The plan for the huge settlement in what is technically termed E1, just east of Jerusalem, has been pushed for years by Israeli ultranationalists and settler leaders, including Smotrich, but had been on hold for decades because of fierce international opposition.

In August, the project for 20,000 housing units got final approval, prompting Smotrich to brag, “the Palestinian state is being erased from the table not with slogans, but with actions.”

Most peace plans envision the Israeli and Palestinian states being based on the borders as they existed before the Six-Day War of 1967 with some agreed land swaps to smooth things out — but that formula has always been anathema to Netanyahu and Israel’s rightwing parties. They reject outright any prospect of Palestinian statehood.
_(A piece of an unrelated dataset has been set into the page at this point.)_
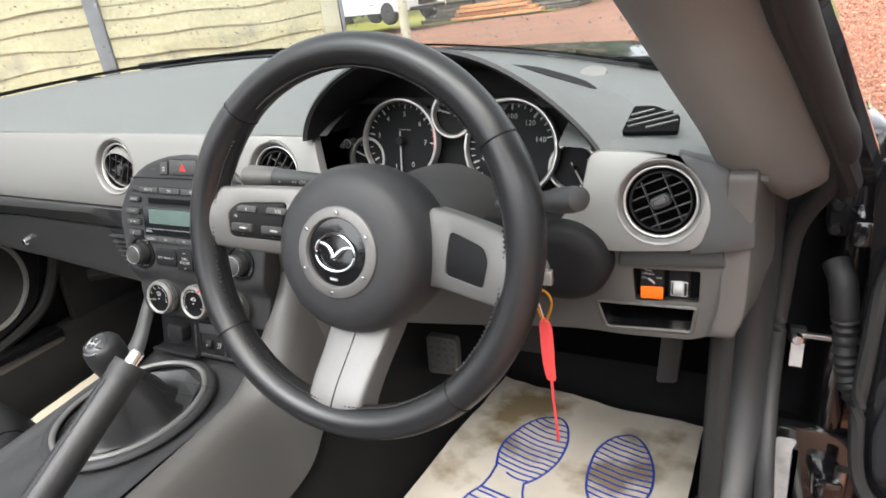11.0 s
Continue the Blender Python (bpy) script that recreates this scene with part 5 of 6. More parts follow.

Aside from the East Jerusalem project, Netanyahu’s rightwing coalition government has been ramping up settlements at the fastest rate in years, expanding them significantly and then quickly consolidating them with road networks and other permanent infrastructure.

From November 2023 to October 2024, an unprecedented 49 new Israeli outposts have been established, bringing the current total in the West Bank to 141 settlements.

Dozen of others are in the pipeline, escalating what former Israeli Prime Minister Ehud Olmert, a Netanyahu critic, told POLITICO recently was “annexation by stealth.”